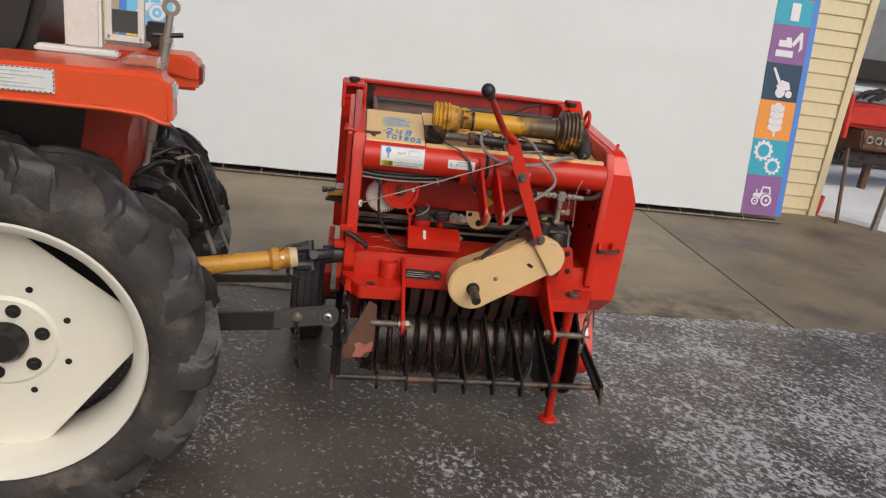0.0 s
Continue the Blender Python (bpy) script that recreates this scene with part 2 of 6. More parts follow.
GREYTAG = material("worn_grey_sticker", (0.55, 0.56, 0.53), 0.45, 0, (0.42, 0.43, 0.4), 0.7, 40, 90, 0.02,
                   dirt=(0.28, 0.28, 0.26), dirt_low=0.56, dirt_high=0.64, dirt_scale=60)
INK = material("dark_ink", (0.06, 0.06, 0.065), 0.5, 0, None, 0.3, 30, 90, 0)
INK_GREY = material("grey_ink", (0.32, 0.33, 0.35), 0.5, 0, None, 0.3, 30, 90, 0)
INK_BLUE = material("blue_marker", (0.03, 0.22, 0.55), 0.5, 0, (0.06, 0.35, 0.7), 0.8, 40, 120, 0)
INK_YELLOW = material("yellow_decal", (0.85, 0.66, 0.02), 0.4, 0, (0.78, 0.58, 0.02), 0.4, 10, 90, 0.01)
INK_DARK = material("charcoal_decal", (0.035, 0.036, 0.045), 0.4, 0, (0.05, 0.05, 0.06), 0.5, 10, 90, 0.01)
LABEL_YELLOW = material("yellow_label", (0.8, 0.7, 0.05), 0.45, 0, (0.68, 0.55, 0.04), 0.5, 25, 90, 0.01)
HOSE_GREY = material("grey_hose", (0.3, 0.28, 0.25), 0.6, 0, (0.22, 0.2, 0.18), 0.6, 30, 90, 0.04)
OILY = material("oily_brown_casting", (0.075, 0.058, 0.053), 0.38, 0.1, (0.035, 0.027, 0.026), 0.9, 16, 70, 0.14,
                dirt=(0.17, 0.13, 0.11), dirt_low=0.62, dirt_high=0.74, dirt_scale=22)
DUST_CAST = material("dust_caked_casting", (0.15, 0.132, 0.125), 0.6, 0.1, (0.06, 0.05, 0.048), 0.9, 22, 60, 0.25,
                     dirt=(0.025, 0.02, 0.02), dirt_low=0.5, dirt_high=0.64, dirt_scale=18, dirt_rough=0.3)
CORD = material("pale_cord", (0.5, 0.46, 0.4), 0.8, 0, (0.35, 0.32, 0.28), 0.6, 60, 200, 0.1)
TAIL_RED = material("red_lens", (0.2, 0.012, 0.016), 0.36, 0, (0.14, 0.01, 0.012), 0.4, 30, 90, 0.02, coat=0.05)
LENS = material("lamp_lens", (0.5, 0.52, 0.54), 0.15, 0.3, (0.4, 0.42, 0.44), 0.5, 30, 80, 0.1, coat=0.5)
BANNER = material("banner_vinyl", (0.7, 0.73, 0.745), 0.5, 0, (0.655, 0.685, 0.7), 0.5, 0.8, 6, 0.0, grains=0.06)
SIDING = material("cream_siding", (0.77, 0.66, 0.42), 0.5, 0, (0.71, 0.6, 0.37), 0.5, 2, 40, 0.02,
                  dirt=(0.5, 0.4, 0.24), dirt_low=0.62, dirt_high=0.8, dirt_scale=3)
GATE = material("brown_gate_panel", (0.125, 0.074, 0.055), 0.55, 0, (0.097, 0.058, 0.044), 0.5, 2, 40, 0.03,
                dirt=(0.22, 0.16, 0.12), dirt_low=0.64, dirt_high=0.82, dirt_scale=2)
POST = material("beige_post", (0.5, 0.4, 0.22), 0.6, 0, None, 0.4, 3, 40, 0.03)
FRAME_GREY = material("pale_door_frame", (0.58, 0.56, 0.52), 0.5, 0, None, 0.3, 4, 40, 0.02)
SNOW = material("trodden_snow", (0.8, 0.82, 0.85), 0.8, 0, (0.62, 0.62, 0.63), 0.7, 1.2, 14, 0.3,
                dirt=(0.3, 0.26, 0.22), dirt_low=0.62, dirt_high=0.76, dirt_scale=1.6)
TARP = material("grey_tarpaulin", (0.2, 0.21, 0.23), 0.5, 0, (0.13, 0.14, 0.15), 0.7, 3, 30, 0.1)


def icon_material(name, colour):
    return material(name, colour, 0.5, 0, tuple(c * 0.9 for c in colour), 0.4, 2, 40, 0.005)


PURPLE, PINK = icon_material("purple_print", (0.27, 0.12, 0.33)), icon_material("pink_print", (0.8, 0.06, 0.2))
TEAL, NAVY = icon_material("teal_print", (0.03, 0.4, 0.55)), icon_material("navy_print", (0.012, 0.05, 0.1))
TANGERINE, SUNNY = icon_material("orange_print", (0.88, 0.33, 0.05)), icon_material("yellow_print", (0.85, 0.6, 0.03))
SKYBLUE, BLUE = icon_material("sky_blue_print", (0.2, 0.58, 0.85)), icon_material("blue_print", (0.08, 0.25, 0.7))
PRINT_WHITE = icon_material("white_print", (0.82, 0.8, 0.84))
PRINT_PALE = icon_material("pale_blue_print", (0.55, 0.75, 0.92))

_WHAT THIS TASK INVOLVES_
Every line should be retyped exactly, with the pictures omitted.

_WRITTEN REPLY_
0.0 s
Continue the Blender Python (bpy) script that recreates this scene with part 2 of 6. More parts follow.
GREYTAG = material("worn_grey_sticker", (0.55, 0.56, 0.53), 0.45, 0, (0.42, 0.43, 0.4), 0.7, 40, 90, 0.02,
                   dirt=(0.28, 0.28, 0.26), dirt_low=0.56, dirt_high=0.64, dirt_scale=60)
INK = material("dark_ink", (0.06, 0.06, 0.065), 0.5, 0, None, 0.3, 30, 90, 0)
INK_GREY = material("grey_ink", (0.32, 0.33, 0.35), 0.5, 0, None, 0.3, 30, 90, 0)
INK_BLUE = material("blue_marker", (0.03, 0.22, 0.55), 0.5, 0, (0.06, 0.35, 0.7), 0.8, 40, 120, 0)
INK_YELLOW = material("yellow_decal", (0.85, 0.66, 0.02), 0.4, 0, (0.78, 0.58, 0.02), 0.4, 10, 90, 0.01)
INK_DARK = material("charcoal_decal", (0.035, 0.036, 0.045), 0.4, 0, (0.05, 0.05, 0.06), 0.5, 10, 90, 0.01)
LABEL_YELLOW = material("yellow_label", (0.8, 0.7, 0.05), 0.45, 0, (0.68, 0.55, 0.04), 0.5, 25, 90, 0.01)
HOSE_GREY = material("grey_hose", (0.3, 0.28, 0.25), 0.6, 0, (0.22, 0.2, 0.18), 0.6, 30, 90, 0.04)
OILY = material("oily_brown_casting", (0.075, 0.058, 0.053), 0.38, 0.1, (0.035, 0.027, 0.026), 0.9, 16, 70, 0.14,
                dirt=(0.17, 0.13, 0.11), dirt_low=0.62, dirt_high=0.74, dirt_scale=22)
DUST_CAST = material("dust_caked_casting", (0.15, 0.132, 0.125), 0.6, 0.1, (0.06, 0.05, 0.048), 0.9, 22, 60, 0.25,
                     dirt=(0.025, 0.02, 0.02), dirt_low=0.5, dirt_high=0.64, dirt_scale=18, dirt_rough=0.3)
CORD = material("pale_cord", (0.5, 0.46, 0.4), 0.8, 0, (0.35, 0.32, 0.28), 0.6, 60, 200, 0.1)
TAIL_RED = material("red_lens", (0.2, 0.012, 0.016), 0.36, 0, (0.14, 0.01, 0.012), 0.4, 30, 90, 0.02, coat=0.05)
LENS = material("lamp_lens", (0.5, 0.52, 0.54), 0.15, 0.3, (0.4, 0.42, 0.44), 0.5, 30, 80, 0.1, coat=0.5)
BANNER = material("banner_vinyl", (0.7, 0.73, 0.745), 0.5, 0, (0.655, 0.685, 0.7), 0.5, 0.8, 6, 0.0, grains=0.06)
SIDING = material("cream_siding", (0.77, 0.66, 0.42), 0.5, 0, (0.71, 0.6, 0.37), 0.5, 2, 40, 0.02,
                  dirt=(0.5, 0.4, 0.24), dirt_low=0.62, dirt_high=0.8, dirt_scale=3)
GATE = material("brown_gate_panel", (0.125, 0.074, 0.055), 0.55, 0, (0.097, 0.058, 0.044), 0.5, 2, 40, 0.03,
                dirt=(0.22, 0.16, 0.12), dirt_low=0.64, dirt_high=0.82, dirt_scale=2)
POST = material("beige_post", (0.5, 0.4, 0.22), 0.6, 0, None, 0.4, 3, 40, 0.03)
FRAME_GREY = material("pale_door_frame", (0.58, 0.56, 0.52), 0.5, 0, None, 0.3, 4, 40, 0.02)
SNOW = material("trodden_snow", (0.8, 0.82, 0.85), 0.8, 0, (0.62, 0.62, 0.63), 0.7, 1.2, 14, 0.3,
                dirt=(0.3, 0.26, 0.22), dirt_low=0.62, dirt_high=0.76, dirt_scale=1.6)
TARP = material("grey_tarpaulin", (0.2, 0.21, 0.23), 0.5, 0, (0.13, 0.14, 0.15), 0.7, 3, 30, 0.1)


def icon_material(name, colour):
    return material(name, colour, 0.5, 0, tuple(c * 0.9 for c in colour), 0.4, 2, 40, 0.005)


PURPLE, PINK = icon_material("purple_print", (0.27, 0.12, 0.33)), icon_material("pink_print", (0.8, 0.06, 0.2))
TEAL, NAVY = icon_material("teal_print", (0.03, 0.4, 0.55)), icon_material("navy_print", (0.012, 0.05, 0.1))
TANGERINE, SUNNY = icon_material("orange_print", (0.88, 0.33, 0.05)), icon_material("yellow_print", (0.85, 0.6, 0.03))
SKYBLUE, BLUE = icon_material("sky_blue_print", (0.2, 0.58, 0.85)), icon_material("blue_print", (0.08, 0.25, 0.7))
PRINT_WHITE = icon_material("white_print", (0.82, 0.8, 0.84))
PRINT_PALE = icon_material("pale_blue_print", (0.55, 0.75, 0.92))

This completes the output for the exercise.